Common Mistakes to Avoid
- Unit inconsistency: Always ensure all measurements use compatible units before calculating. Mixing kilometers with miles will yield incorrect results.
- Direction confusion: Speed is a scalar quantity (magnitude only), while velocity is a vector (magnitude and direction). Don’t confuse the two in calculations.
- Average vs instantaneous: Remember that average speed over a journey differs from the speedometer reading at any given moment.
- Significant figures: Your answer can’t be more precise than your least precise measurement. Round appropriately.
- Time format: When working with hours:minutes:seconds, convert everything to a single unit (usually seconds) before calculating.
Advanced Concepts
Relative Speed
When two objects move relative to each other, their relative speed depends on their direction:
- Same direction: Subtract their speeds
- Opposite directions: Add their speeds
- Perpendicular directions: Use the Pythagorean theorem
For example, if two trains approach each other at 60 mph and 40 mph respectively, their relative speed is 100 mph, meaning they close the distance between them at that rate.
Acceleration
When speed changes over time, we calculate acceleration (a):
a = (v₂ – v₁) ÷ t
Where v₂ is final speed, v₁ is initial speed, and t is the time interval.
Positive acceleration means increasing speed, while negative acceleration (deceleration) means slowing down. The rate of acceleration affects:
- Vehicle braking distances
- Aircraft takeoff and landing performance
- Sports training programs
- Amusement park ride safety
Real-World Examples
1. Road Trip Planning
You’re planning a 450 km trip and want to arrive in 6 hours. What average speed must you maintain?
Solution:
Average speed = Total distance ÷ Total time
= 450 km ÷ 6 h = 75 km/h
This calculation helps determine if your planned route and expected traffic conditions will allow you to arrive on time.
2. Marathon Training
A runner completes a 42.195 km marathon in 3 hours 30 minutes. What was their average pace per kilometer?
Solution:
First convert time to hours: 3.5 h
Average speed = 42.195 km ÷ 3.5 h ≈ 12.056 km/h
To find pace per km: 1 ÷ 12.056 h/km ≈ 0.083 h/km
Convert to minutes: 0.083 × 60 ≈ 4.98 minutes per km
3. Aircraft Navigation
A plane flies 2,500 nautical miles in 5 hours with a 50 knot headwind. What was its airspeed?
Solution:
Ground speed = Distance ÷ Time = 2,500 nmi ÷ 5 h = 500 knots
Since it faced a 50 knot headwind:
Airspeed = Ground speed + Wind speed = 500 + 50 = 550 knots
Historical Context
The measurement of speed has evolved significantly:
| Era | Method | Accuracy | Notable Figure |
|---|---|---|---|
| Ancient (300 BCE) | Water clocks and shadow measurement | ±30 minutes per day | Aristotle |
| Renaissance (1600s) | Pendulum clocks | ±10 seconds per day | Galileo Galilei |
| Industrial (1800s) | Mechanical chronometers | ±1 second per day | John Harrison |
| Modern (1960s) | Atomic clocks | ±1 second per 100 million years | National Bureau of Standards |
| Digital (2000s) | GPS and quantum clocks | ±1 second per billion years | NIST-F1 team |
The development of precise timekeeping was crucial for navigation. In 1714, the British government offered the Longitude Prize of £20,000 (equivalent to £3 million today) to anyone who could determine longitude within 30 nautical miles. John Harrison’s marine chronometer eventually solved this problem in 1761 after decades of work.

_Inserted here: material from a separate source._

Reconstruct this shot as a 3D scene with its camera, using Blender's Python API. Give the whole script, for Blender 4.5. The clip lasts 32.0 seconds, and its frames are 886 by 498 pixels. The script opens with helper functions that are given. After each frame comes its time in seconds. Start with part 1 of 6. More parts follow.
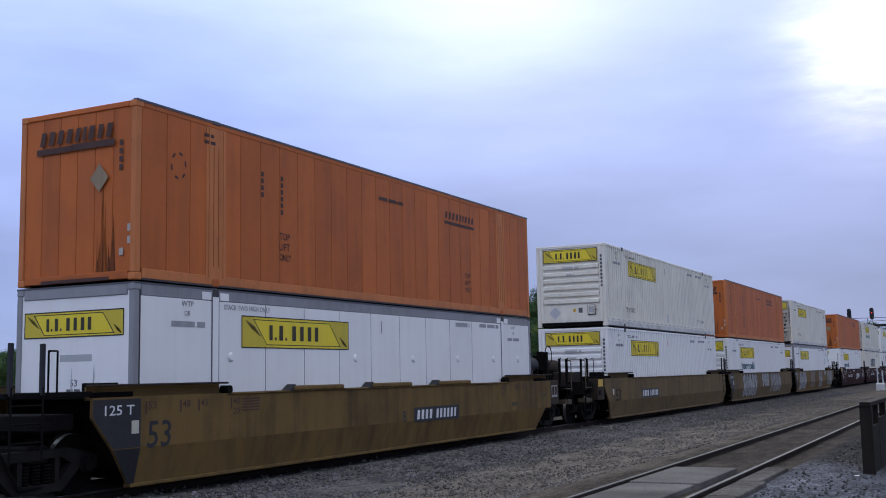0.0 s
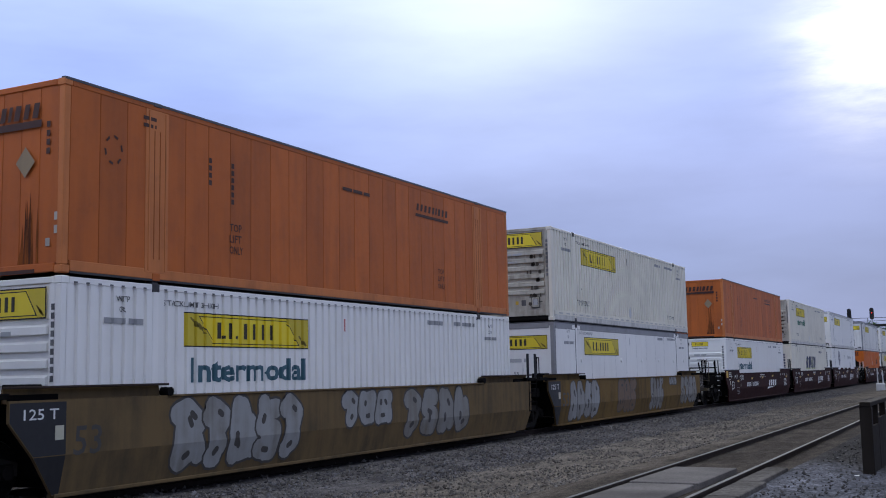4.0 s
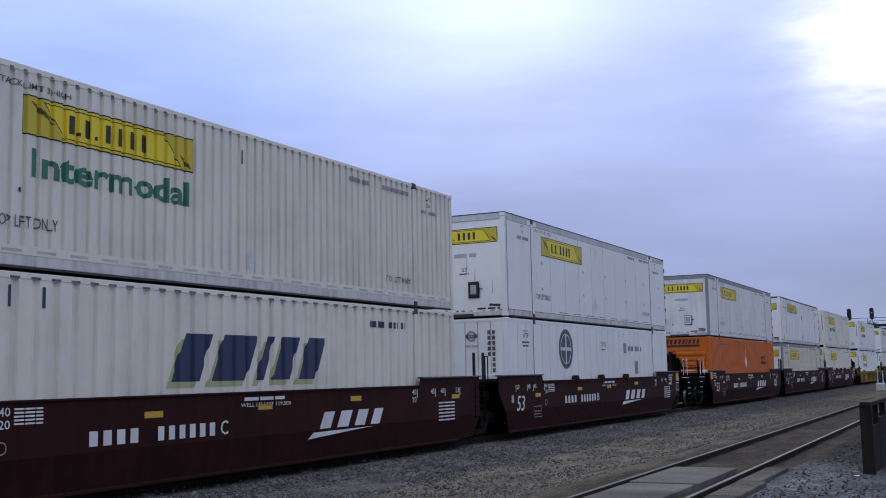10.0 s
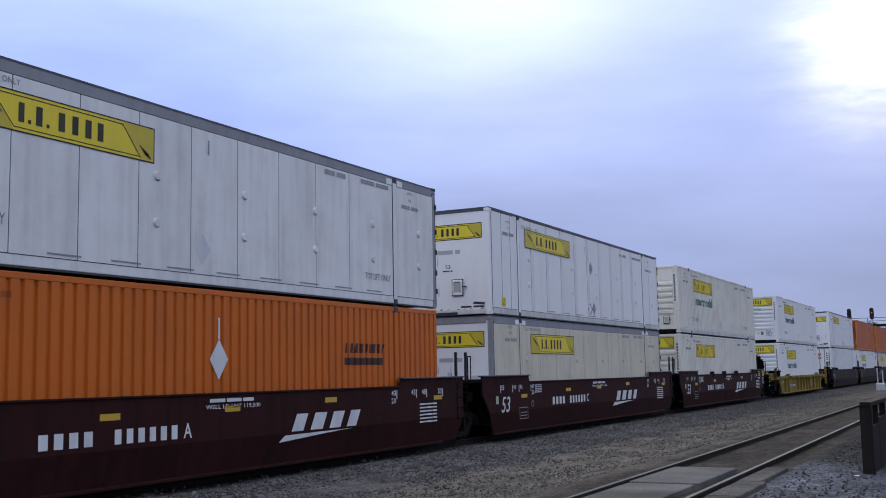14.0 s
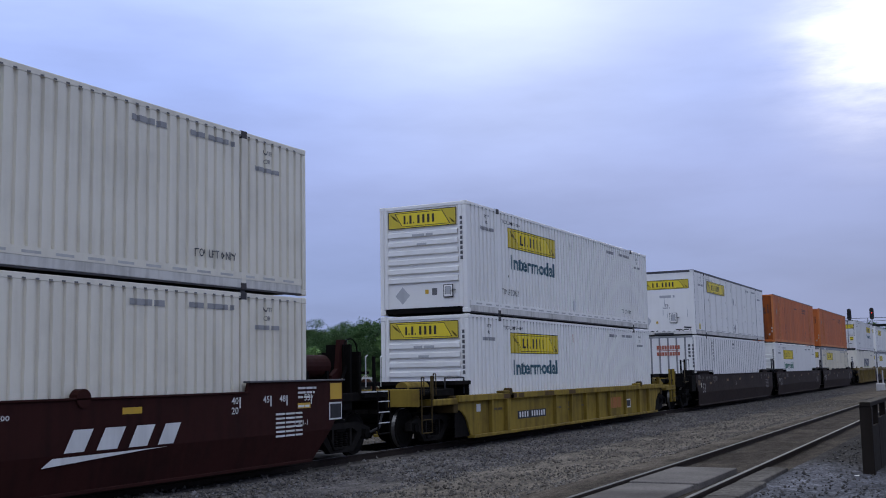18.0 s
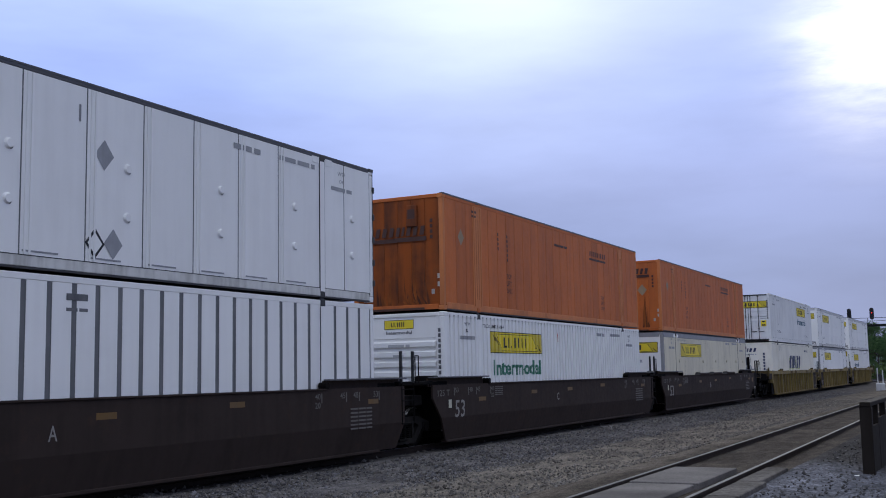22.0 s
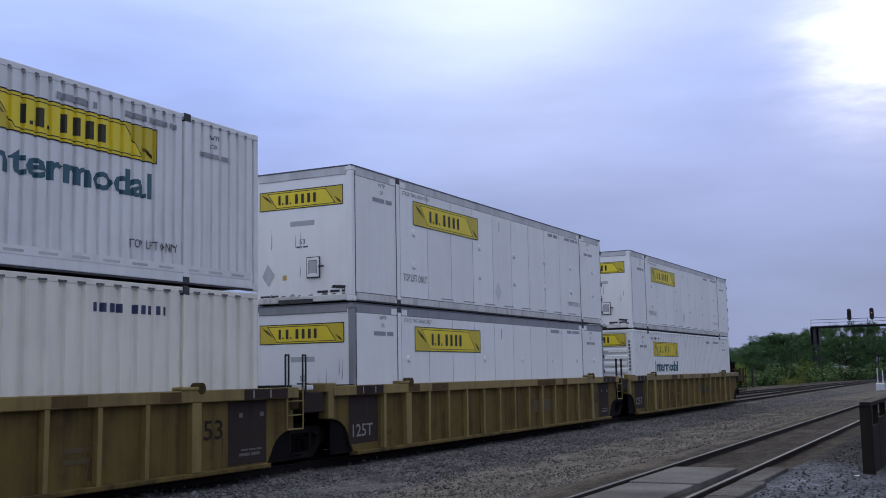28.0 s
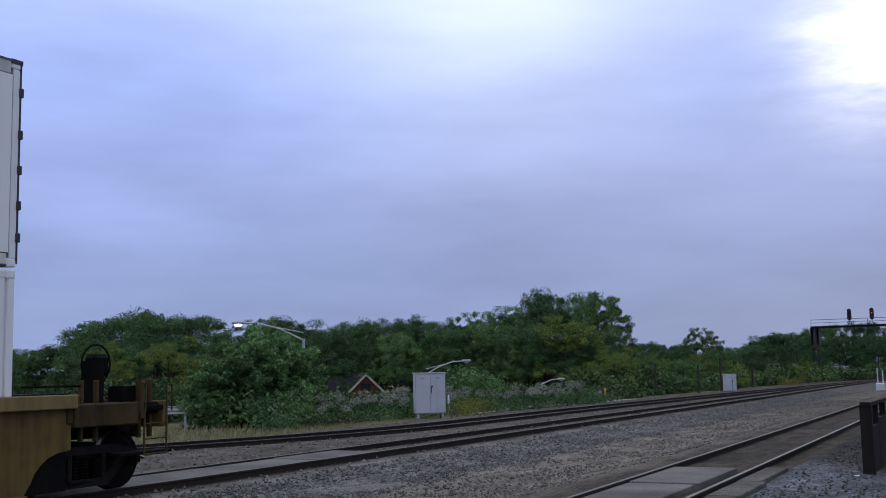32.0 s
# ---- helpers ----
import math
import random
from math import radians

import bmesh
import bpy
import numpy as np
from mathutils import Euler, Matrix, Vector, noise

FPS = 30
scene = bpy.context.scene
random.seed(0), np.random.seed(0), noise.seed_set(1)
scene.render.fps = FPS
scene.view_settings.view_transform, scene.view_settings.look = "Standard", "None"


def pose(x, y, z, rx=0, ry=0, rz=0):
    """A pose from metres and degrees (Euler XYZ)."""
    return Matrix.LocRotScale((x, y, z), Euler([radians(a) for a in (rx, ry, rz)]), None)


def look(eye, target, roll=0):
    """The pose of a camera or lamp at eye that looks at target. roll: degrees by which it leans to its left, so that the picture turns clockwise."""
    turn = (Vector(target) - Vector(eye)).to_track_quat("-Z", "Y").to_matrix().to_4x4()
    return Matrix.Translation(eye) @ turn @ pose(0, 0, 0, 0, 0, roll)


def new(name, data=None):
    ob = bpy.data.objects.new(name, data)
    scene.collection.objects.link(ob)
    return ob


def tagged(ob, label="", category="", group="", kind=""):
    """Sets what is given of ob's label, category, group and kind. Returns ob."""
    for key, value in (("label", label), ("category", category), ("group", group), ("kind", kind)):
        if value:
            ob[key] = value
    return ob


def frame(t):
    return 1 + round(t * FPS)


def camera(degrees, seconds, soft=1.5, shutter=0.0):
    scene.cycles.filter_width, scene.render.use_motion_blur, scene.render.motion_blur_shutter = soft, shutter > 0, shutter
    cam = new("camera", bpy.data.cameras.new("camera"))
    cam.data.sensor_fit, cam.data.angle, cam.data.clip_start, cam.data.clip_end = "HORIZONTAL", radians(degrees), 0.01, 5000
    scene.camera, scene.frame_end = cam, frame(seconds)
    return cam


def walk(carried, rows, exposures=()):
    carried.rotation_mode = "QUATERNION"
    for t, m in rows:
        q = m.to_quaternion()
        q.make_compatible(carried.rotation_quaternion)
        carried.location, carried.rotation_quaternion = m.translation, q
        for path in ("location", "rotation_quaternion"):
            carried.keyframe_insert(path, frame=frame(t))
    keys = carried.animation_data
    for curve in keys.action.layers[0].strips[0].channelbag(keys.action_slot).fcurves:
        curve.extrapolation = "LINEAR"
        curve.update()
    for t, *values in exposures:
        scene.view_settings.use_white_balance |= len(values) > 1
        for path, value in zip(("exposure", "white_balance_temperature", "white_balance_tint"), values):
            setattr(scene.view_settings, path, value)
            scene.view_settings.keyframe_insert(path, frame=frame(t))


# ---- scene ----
EYE = (0.0, 0.0, 1.692)
YAW, PITCH, ROLL = radians(26.975), radians(6.624), -1.104
AHEAD = Vector((-math.sin(YAW) * math.cos(PITCH), math.cos(YAW) * math.cos(PITCH), math.sin(PITCH)))
cam = camera(44.72, 32.0, soft=1.0)
stand = look(EYE, Vector(EYE) + AHEAD * 10, ROLL)
walk(cam, [(0.0, stand), (32.0, stand)], exposures=[(0.0, 0.14), (1.0, 0.06), (2.0, 0.02), (4.0, 0.06), (7.0, 0.05), (8.0, 0.14), (9.5, 0.06), (12.0, 0.0), (13.0, 0.1), (14.0, 0.12), (15.0, 0.06), (18.0, -0.06), (20.0, -0.12), (21.0, -0.06), (22.0, 0.03), (23.0, 0.2), (24.0, 0.2), (26.0, 0.04), (27.0, -0.02), (29.0, -0.06), (30.0, -0.1), (32.0, -0.08)])

# ---- world, sun ----
world = bpy.data.worlds.new("overcast_sky")
scene.world = world
world.use_nodes = True


def build_sky():
    nt = world.node_tree
    nt.nodes.clear()
    n, l = nt.nodes.new, nt.links.new
    out, bg = n("ShaderNodeOutputWorld"), n("ShaderNodeBackground")
    sky = n("ShaderNodeTexSky")
    sky.sky_type, sky.sun_disc = "NISHITA", False
    sky.sun_elevation, sky.sun_rotation = radians(17), radians(-6)
    sky.air_density, sky.dust_density, sky.ozone_density = 1.0, 2.5, 2.0
    tc = n("ShaderNodeTexCoord")
    sep = n("ShaderNodeSeparateXYZ")
    l(tc.outputs["Generated"], sep.inputs[0])
    # height ramp of the cloud deck: slate near the horizon, pale above
    ramp = n("ShaderNodeValToRGB")
    e = ramp.color_ramp.elements
    e[0].position, e[0].color = 0.0, (0.27, 0.335, 0.56, 1)
    e[1].position, e[1].color = 1.0, (0.86, 0.96, 1.16, 1)
    for p, c in ((0.087, (0.278, 0.356, 0.63, 1)), (0.174, (0.334, 0.418, 0.768, 1)), (0.26, (0.388, 0.507, 0.962, 1)), (0.342, (0.47, 0.59, 1.05, 1)), (0.6, (0.86, 0.96, 1.17, 1))):
        x = e.new(p)
        x.color = c
    l(sep.outputs["Z"], ramp.inputs[0])
    # cloud bands, flattened
    mp = n("ShaderNodeMapping")
    mp.inputs["Scale"].default_value = (1.6, 1.6, 6.5)
    mp.inputs["Location"].default_value = (0.35, 0.8, 0.2)
    l(tc.outputs["Generated"], mp.inputs[0])
    nz = n("ShaderNodeTexNoise")
    nz.inputs["Scale"].default_value, nz.inputs["Detail"].default_value, nz.inputs["Roughness"].default_value = 1.9, 6.0, 0.52
    l(mp.outputs[0], nz.inputs["Vector"])
    mr = n("ShaderNodeMapRange")
    mr.inputs["From Min"].default_value, mr.inputs["From Max"].default_value = 0.3, 0.7
    mr.inputs["To Min"].default_value, mr.inputs["To Max"].default_value = 0.87, 1.18
    l(nz.outputs[0], mr.inputs["Value"])
    mul = n("ShaderNodeMix")
    mul.data_type, mul.blend_type = "RGBA", "MULTIPLY"
    mul.inputs[0].default_value = 1.0
    l(ramp.outputs[0], mul.inputs[6])
    l(mr.outputs[0], mul.inputs[7])
    # thin places in the deck: one where the sun stands behind it, one high over the tracks
    nrm = n("ShaderNodeVectorMath")
    nrm.operation = "NORMALIZE"
    l(tc.outputs["Generated"], nrm.inputs[0])
    # the deck is a little thinner on the far side of the line
    tilt, tr = n("ShaderNodeVectorMath"), n("ShaderNodeMapRange")
    tilt.operation = "DOT_PRODUCT"
    tilt.inputs[1].default_value = (-math.cos(YAW), -math.sin(YAW), 0.0)
    l(nrm.outputs[0], tilt.inputs[0])
    tr.inputs["From Min"].default_value, tr.inputs["From Max"].default_value = -0.45, 0.45
    tr.inputs["To Min"].default_value, tr.inputs["To Max"].default_value = 0.85, 1.16
    l(tilt.outputs["Value"], tr.inputs["Value"])
    slope = n("ShaderNodeMix")
    slope.data_type, slope.blend_type = "RGBA", "MULTIPLY"
    slope.inputs[0].default_value = 1.0
    l(mul.outputs[2], slope.inputs[6])
    l(tr.outputs[0], slope.inputs[7])
    last = slope.outputs[2]
    # ragged cloud edges
    nr = n("ShaderNodeTexNoise")
    nr.inputs["Scale"].default_value, nr.inputs["Detail"].default_value, nr.inputs["Roughness"].default_value = 7.0, 7.0, 0.6
    l(mp.outputs[0], nr.inputs["Vector"])
    rag = n("ShaderNodeMapRange")
    rag.inputs["From Min"].default_value, rag.inputs["From Max"].default_value = 0.3, 0.7
    rag.inputs["To Min"].default_value, rag.inputs["To Max"].default_value = 0.45, 1.5
    l(nr.outputs[0], rag.inputs["Value"])
    for az, el, sharp, col in ((4.0, 16.0, 480.0, (0.92, 0.86, 0.66, 1)), (24.0, 24.0, 70.0, (0.40, 0.38, 0.20, 1))):
        dot, pw, soft = n("ShaderNodeVectorMath"), n("ShaderNodeMath"), n("ShaderNodeMath")
        dot.operation, pw.operation, soft.operation = "DOT_PRODUCT", "POWER", "MULTIPLY"
        dot.inputs[1].default_value = (-math.sin(radians(az)) * math.cos(radians(el)), math.cos(radians(az)) * math.cos(radians(el)), math.sin(radians(el)))
        l(nrm.outputs[0], dot.inputs[0])
        pw.use_clamp = True
        l(dot.outputs["Value"], pw.inputs[0])
        pw.inputs[1].default_value = sharp
        l(pw.outputs[0], soft.inputs[0])
        l(rag.outputs[0] if sharp > 100 else mr.outputs[0], soft.inputs[1])
        add = n("ShaderNodeMix")
        add.data_type, add.blend_type, add.clamp_factor = "RGBA", "ADD", False
        l(soft.outputs[0], add.inputs[0])
        l(last, add.inputs[6])
        add.inputs[7].default_value = col
        last = add.outputs[2]
    # a share of clear-sky colour shines through
    haze = n("ShaderNodeMix")
    haze.data_type, haze.blend_type = "RGBA", "ADD"
    haze.inputs[0].default_value = 0.0012
    l(last, haze.inputs[6])
    l(sky.outputs[0], haze.inputs[7])
    l(haze.outputs[2], bg.inputs["Color"])
    bg.inputs["Strength"].default_value = SKY
    l(bg.outputs[0], out.inputs["Surface"])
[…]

Technological Applications
GPS Technology
Global Positioning System satellites orbiting Earth at 14,000 km/h use atomic clocks accurate to billionths of a second. By measuring the time delay between signal transmission and reception, GPS receivers can calculate distance from multiple satellites and determine position within meters.
Autonomous Vehicles
Self-driving cars perform millions of speed, distance, and time calculations per second using:
- LIDAR (Light Detection and Ranging) for distance measurement
- Radar for relative speed of nearby objects
- High-precision clocks for timing
- Predictive algorithms for trajectory planning
Sports Technology
Modern sports use advanced timing systems:
- Photo finish cameras capture 10,000 frames per second
- RFID chips in running shoes provide split times
- Doppler radar measures ball speeds in tennis and baseball
- Inertial measurement units track athlete movement in 3D
Educational Resources
To further explore these concepts:
- Khan Academy: Free interactive lessons on distance, speed, and time calculations with practice problems
- PhET Interactive Simulations: Physics simulations from University of Colorado Boulder that visualize motion concepts
- NASA’s Physics Classroom: Space-related applications of kinematics principles
- National Council of Teachers of Mathematics: Lesson plans and activities for teaching these concepts
Conclusion
The ability to calculate speed, distance, and time forms a cornerstone of both scientific understanding and practical problem-solving. From planning your daily commute to designing interplanetary space missions, these calculations enable us to quantify and predict motion in our universe.
Remember that while the basic formulas are simple, their proper application requires careful attention to units, precision, and the specific context of each problem. Whether you’re a student, professional, or simply curious about how motion works, mastering these calculations will provide valuable insights into the physical world around us.
As technology advances, our ability to measure and calculate these quantities becomes ever more precise, opening new possibilities in fields we’re only beginning to explore. The principles remain the same, but their applications continue to expand into exciting new territories.